I'm studying before my class starts in a few weeks and I encountered this question in one of the practice problems:
The addition it has given me is defined as,
$(a,b)+(c,d)= (ac,bd)$
It's asking me if this is a vector of space and I am stuck after proving this,
There is an element $0$ in $V$ so that $v + 0 = v$ for all $v$ in $V$.
I did this -> $(a,b)+(1,1) = (1a,1b) = (a,b)$
Stuck right here,
For each $v$ in $V$ there is an element $-v$ in $V$ so that $v+(-v) = 0$.
$(a,b)+(0,0) = (0a,0b) = (0,0)$
Is $(0,0)$ $a$ $-v$ when there's no such thing as '$-0$'?
Do I stop proving right at the step?
So this is not a vector of space?
Thank you for your time.
Edit: Thank you everyone!

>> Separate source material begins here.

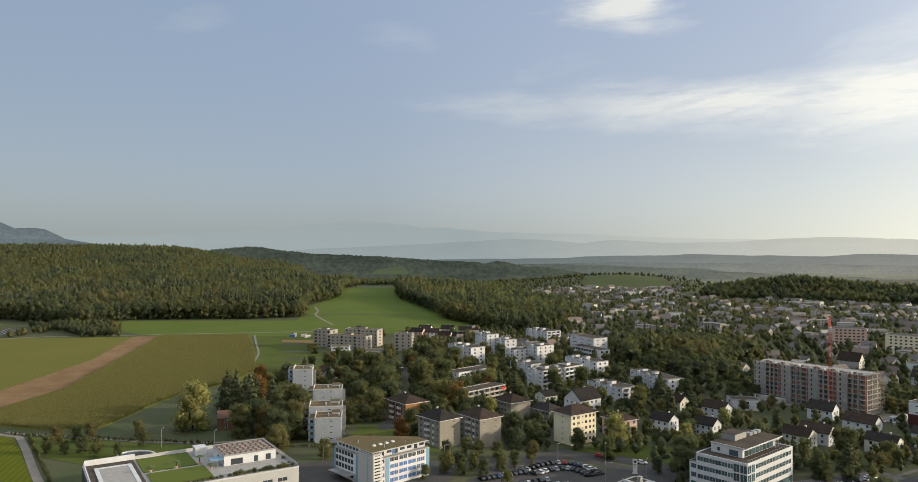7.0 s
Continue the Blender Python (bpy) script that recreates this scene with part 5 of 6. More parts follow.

The question is stated exactly like so,
Show that the set of ordered pairs of positive real numbers is a vector space under the addition and scalar multiplication. $$(a,b)+(c,d) = (ac,bd),$$ $$c(a,b) = (a^c, b^c).$$
So the additive inverse is an element that, when added to $(a,b)$, will give me the additive identity, which in this case is $(1,1)$?
First of all $(0,0)$ is not the "zero vector $\vec 0$", from what you did $\vec 0 = (1,1)$. So finding
$$ v+ (0,0) = (0,0)$$
does not mean that $(0,0)$ is the negative of $v$. You are looking for $(c,d)$ so that
$$ (a, b) + (c, d) = \vec 0 = (1,1).$$
Edit (as per the new edit of the OP): The set $V$ is the set of ordered pair of positive real number. So $(0,0)$ is just not an element of $V$.